1.        Menurut Bahasa
Ontologi berasal dari bahasa Yunani yaitu : On/Ontos = ada, dan Logos = ilmu. Jadi, ontologi adalah ilmu tentang yang ada.
2.        Menurut Istilah
Ontologi adalah ilmu yang membahas tentang hakikat yang ada, yang merupakanultimate reality baik yang berbentuk jasmani/konkret maupun rohani/abstrak.
3.        Menurut Suriasumantri (1985),
Ontologi membahas tentang apa yang ingin kita ketahui, seberapa jauh kita ingin tahu, atau, dengan kata lain suatu pengkajian mengenai teori tentang “ada”. Telaah ontologis akan menjawab pertanyaan-pertanyaan :
a.         apakah obyek ilmu yang akan ditelaah,
b.        bagaimana wujud yang hakiki dari obyek tersebut, dan
c.         bagaimana hubungan antara obyek tadi dengan daya tangkap manusia (seperti berpikir, merasa, dan mengindera) yang membuahkan pengetahuan.
4.        Menurut Soetriono & Hanafie (2007) dalam Hilda (2012)
Ontologi yaitu merupakan azas dalam menerapkan batas atau ruang lingkup wujud yang menjadi obyek penelaahan (obyek ontologis atau obyek formal dari pengetahuan) serta penafsiran tentang hakikat realita (metafisika) dari obyek ontologi atau obyek formal tersebut dan dapat merupakan landasan ilmu yang menanyakan apa yang dikaji oleh pengetahuan dan biasanya berkaitan dengan alam kenyataan dan keberadaan.
Pengertian paling umum pada ontologi adalah bagian dari bidang filsafat yang mencoba mencari hakikat dari sesuatu.
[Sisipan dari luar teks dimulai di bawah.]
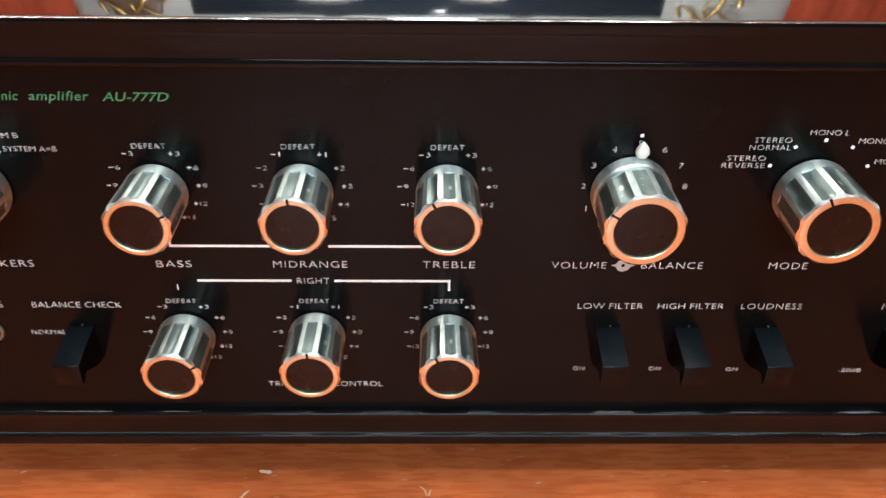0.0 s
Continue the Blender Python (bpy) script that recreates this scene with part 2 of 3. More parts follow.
# ---- room ----
FLOOR_Z = -0.74
ROOM = (-2.6, 2.6, -2.4, 3.45)
x0, x1, y0, y1 = ROOM
tagged(finish(boxed(x0, x1, y0, y1, FLOOR_Z - 0.1, FLOOR_Z), "floor", FLOOR), "brown polished wooden floor of the room", "floor", kind="structure")
tagged(finish(boxed(x0, x1, y0, y1, CEILING, CEILING + 0.1), "ceiling", CEIL), "plain grey-white painted ceiling with round lamps", "ceiling", kind="structure")
for name, b in (("wall_north", (x0 - 0.1, x1 + 0.1, y1, y1 + 0.1)), ("wall_west", (x0 - 0.1, x0, y0, y1)), ("wall_east", (x1, x1 + 0.1, y0, y1))):
    tagged(finish(boxed(*b, FLOOR_Z, CEILING), name, WALL), "warm white painted wall of the room", "wall", kind="structure")


south = bmesh.new()
WX, WZ0, WZ1 = 0.8, 0.8, 1.6
for b in ((x0 - 0.1, -WX, FLOOR_Z, CEILING), (WX, x1 + 0.1, FLOOR_Z, CEILING), (-WX, WX, FLOOR_Z, WZ0), (-WX, WX, WZ1, CEILING)):
    box(south, b[0], b[1], y0 - 0.1, y0, b[2], b[3])
tagged(finish(south, "wall_south", WALL_BACK), "dark taupe painted wall with a wide window", "wall", kind="structure")
window = tagged(new("window_1"), "wide white framed window letting in cool daylight", "window", kind="structure")
for b in ((-WX, -WX + 0.05, WZ0, WZ1), (WX - 0.05, WX, WZ0, WZ1), (-WX + 0.05, WX - 0.05, WZ0, WZ0 + 0.05), (-WX + 0.05, WX - 0.05, WZ1 - 0.05, WZ1), (-0.285, -0.245, WZ0 + 0.05, WZ1 - 0.05), (0.245, 0.285, WZ0 + 0.05, WZ1 - 0.05)):
    part("window_frame", boxed(b[0], b[1], y0 - 0.025, y0 - 0.003, b[2], b[3], 0.004), GREY, window)


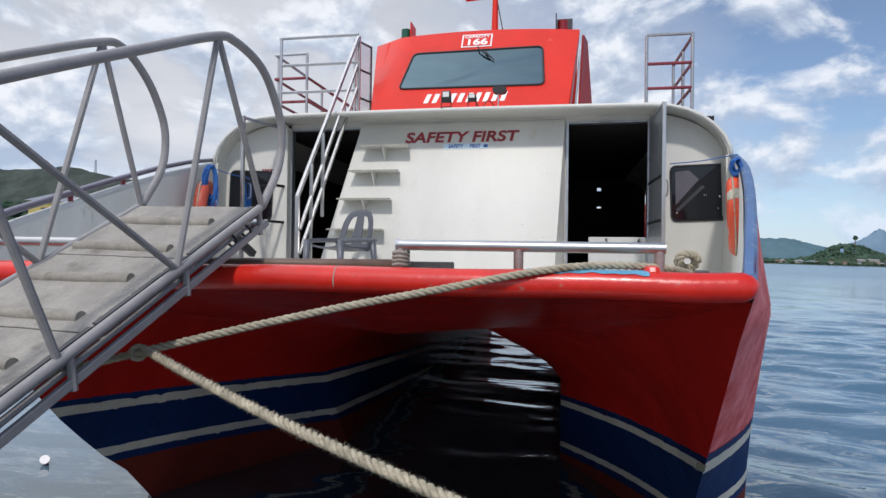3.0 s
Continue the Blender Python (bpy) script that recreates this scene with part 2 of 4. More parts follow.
def hull_material(name, amount, lines):
    """Red topsides, blue boot band between two white lines, brown-red bottom paint; the lines follow a gentle sheer."""
    m = bpy.data.materials.new(name)
    m.use_nodes = True
    nt = m.node_tree
    N, K = nt.nodes.new, nt.links.new
    b = nt.nodes["Principled BSDF"]
    tc, sep = N("ShaderNodeTexCoord"), N("ShaderNodeSeparateXYZ")
    K(tc.outputs["Object"], sep.inputs[0])

    def noise_tex(s, d, vec=None, r=0.6):
        n = N("ShaderNodeTexNoise")
        n.inputs["Scale"].default_value, n.inputs["Detail"].default_value, n.inputs["Roughness"].default_value = s, d, r
        K(vec or tc.outputs["Object"], n.inputs["Vector"])
        return n.outputs["Fac"]

    def mnode(op, a, bb=0.0, c=0.0):
        n = N("ShaderNodeMath")
        n.operation = op
        for i, v in enumerate((a, bb, c)):
            if isinstance(v, (int, float)):
                n.inputs[i].default_value = v
            else:
                K(v, n.inputs[i])
        return n.outputs[0]

    # height above the boot band's sheer line
    h = mnode("MULTIPLY_ADD", mnode("SUBTRACT", sep.outputs[1], 4.0), 0.085, sep.outputs[2])
    wob = mnode("MULTIPLY", mnode("SUBTRACT", noise_tex(2.2, 2), 0.5), 0.006)
    chip = mnode("MULTIPLY", mnode("POWER", noise_tex(9, 6), 6.0), 0.16)
    hw = mnode("ADD", h, wob)
    hc = mnode("ADD", hw, chip)
    ramp = N("ShaderNodeValToRGB")
    cr = ramp.color_ramp
    cr.interpolation = "CONSTANT"
    brown, blue, white, red = (0.16, 0.030, 0.021, 1), (0.010, 0.034, 0.125, 1), (0.62, 0.62, 0.55, 1), (0.49, 0.018, 0.013, 1)
    cr.elements[0].position, cr.elements[0].color = 0.0, brown
    cr.elements[1].position, cr.elements[1].color = lines[0] / 2, blue
    for p, c in zip(lines[1:], (white, blue, white, blue, red)):
        el = cr.elements.new(p / 2)
        el.color = c
    K(mnode("DIVIDE", hc, 2.0), ramp.inputs[0])
    # uneven tone and long scratches
    mp = N("ShaderNodeMapping")
    mp.inputs["Scale"].default_value = (1.0, 1.0, 0.25)
    K(tc.outputs["Object"], mp.inputs[0])
    var = N("ShaderNodeMixRGB")
    var.blend_type = "MULTIPLY"
    var.inputs[0].default_value = 0.55
    vr = N("ShaderNodeValToRGB")
    vr.color_ramp.elements[0].position, vr.color_ramp.elements[0].color = 0.3, (0.55, 0.55, 0.55, 1)
    vr.color_ramp.elements[1].position, vr.color_ramp.elements[1].color = 0.7, (1, 1, 1, 1)
    K(noise_tex(3.0, 8, mp.outputs[0]), vr.inputs[0])
    K(ramp.outputs[0], var.inputs[1]), K(vr.outputs[0], var.inputs[2])
    sc = N("ShaderNodeValToRGB")
    sc.color_ramp.elements[0].position, sc.color_ramp.elements[1].position = 0.60, 0.72
    K(noise_tex(13, 9, mp.outputs[0], 0.7), sc.inputs[0])
    # scratches, then the starboard side's pink sheen mixed into its red
    wx = mnode("MULTIPLY", sc.outputs[0], 0.30)
    mx = N("ShaderNodeMixRGB")
    K(wx, mx.inputs[0]), K(var.outputs[0], mx.inputs[1])
    mx.inputs[2].default_value = (0.16, 0.03, 0.035, 1)
    pink_sheen = N("ShaderNodeMixRGB")
    cf = N("ShaderNodeMapRange")
    cf.inputs["From Min"].default_value, cf.inputs["From Max"].default_value = 0.30, 0.62
    cf.inputs["To Max"].default_value = amount
    smp = N("ShaderNodeMapping")
    smp.inputs["Scale"].default_value = (0.6, 0.30, 0.80)
    smp.inputs["Rotation"].default_value = (0.12, 0, 0)
    K(tc.outputs["Object"], smp.inputs[0])
    K(noise_tex(7, 9, smp.outputs[0], 0.72), cf.inputs["Value"])
    K(mnode("MULTIPLY", cf.outputs[0], mnode("GREATER_THAN", hc, 1.04)), pink_sheen.inputs[0]), K(mx.outputs[0], pink_sheen.inputs[1])
    pink_sheen.inputs[2].default_value = (0.78, 0.255, 0.275, 1)
    K(pink_sheen.outputs[0], b.inputs["Base Color"])
    # rougher and less specular towards the tunnel, to hold back bright sheen there
    dull = N("ShaderNodeMapRange")
    dull.inputs["From Min"].default_value, dull.inputs["From Max"].default_value = 4.2, 6.5
    dull.inputs["To Min"].default_value, dull.inputs["To Max"].default_value = 0.55 if amount else 0.20, 0.72
    K(sep.outputs[1], dull.inputs["Value"]), K(dull.outputs[0], b.inputs["Roughness"])
    sp = N("ShaderNodeMapRange")
    sp.inputs["From Min"].default_value, sp.inputs["From Max"].default_value = 3.2, 4.7
    sp.inputs["To Min"].default_value, sp.inputs["To Max"].default_value = 0.10 if amount else 0.5, 0.06 if amount else 0.05
    K(sep.outputs[1], sp.inputs["Value"]), K(sp.outputs[0], b.inputs["Specular IOR Level"])
    b.inputs["Coat Weight"].default_value, b.inputs["Coat Roughness"].default_value = 0.0 if amount else 0.08, 0.15
    bp = N("ShaderNodeBump")
    bp.inputs["Strength"].default_value, bp.inputs["Distance"].default_value = 0.5, 0.05
    K(mnode("MULTIPLY_ADD", noise_tex(30, 4), 0.06, noise_tex(2.4, 3)), bp.inputs["Height"])
    K(bp.outputs[0], b.inputs["Normal"])
    return m


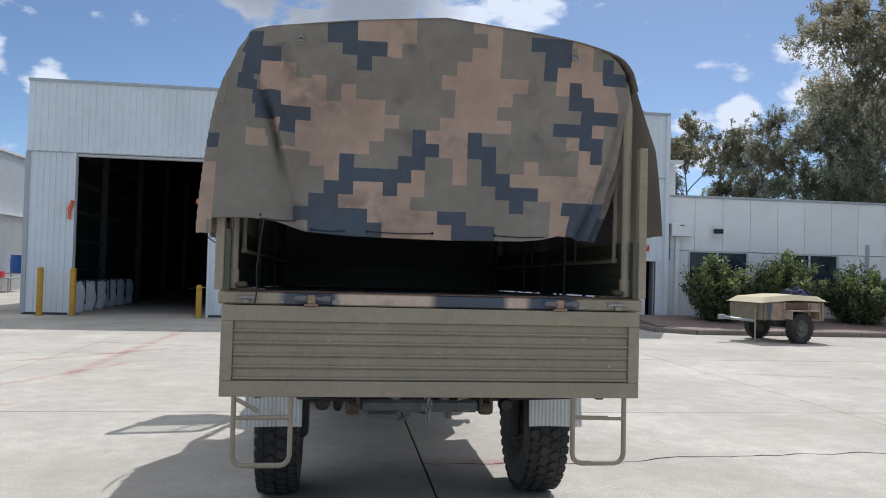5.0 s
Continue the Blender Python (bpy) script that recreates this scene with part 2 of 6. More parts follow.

Pengertian ini menjadi melebar dan dikaji secara tersendiri menurut lingkup cabang-cabang keilmuan tersendiri. Pengertian ontologi ini menjadi sangat beragam dan berubah sesuai dengan berjalannya waktu.
B.       Objek Kajian Ontologi
       Objek telaah ontologi adalah yang ada. Studi tentang yang ada dan pada umumnya dilakukan oleh filsafat metafisika. Istilah ontologi banyak digunakan ketika kita membahas yang ada dalam konteks filsafat ilmu. Obyek penelaahan ilmu mencakup seluruh aspek kehidupan yang dapat diuji oleh panca indera manusia, seperti batua-batuan, binatang, tumbuhan, atau manusia itu sendiri; berbagai gejala dan peristiwa yang mempunyai manfaat bagi kehidupan manusia. Berdasarkan obyek yang ditelaahnya, maka ilmu dapat disebut sebagai suatu pengetahuan empiris. Inilah yang merupakan salah satu ciri ilmu yakni orientasi terhadap dunia empiris.
       Pengetahuan keilmuan mengenai obyek-obyek empiris ini pada dasarnya merupakan abstraksi yang disederhanakan. Penyederhanaan ini perlu, sebab kejadian alam yang sesungguhnya begitu kompleks, dengan sampel dari berbagai faktor yang terlibat di dalamnya. Ilmu tidak bermaksud “memotret” atau “memproduksikan” suatu kejadian tertentu dan mengabstraksikan dalam bahasa keilmuan.

C. Landasan – Landasan Ontologi
1.        Landasan Ontologi Etika
Secara ontology etika adalah bagian yang tak terpisahkan dari peradaban umat manusia. Sifat dasarnya sangat kritis, karena selalu mempersoalkan norma-norma yang berlaku, menyelidiki dasar dari norma-norma tersebut, begitu juga siapapun yang menetapkan norma-norma itu. Etika berasal dari Bahasa Yunani, Ethos, yang dapat diartikan juga kebiasaan, dan dapat pula berarti susila juga bias diartikan adat istiadat.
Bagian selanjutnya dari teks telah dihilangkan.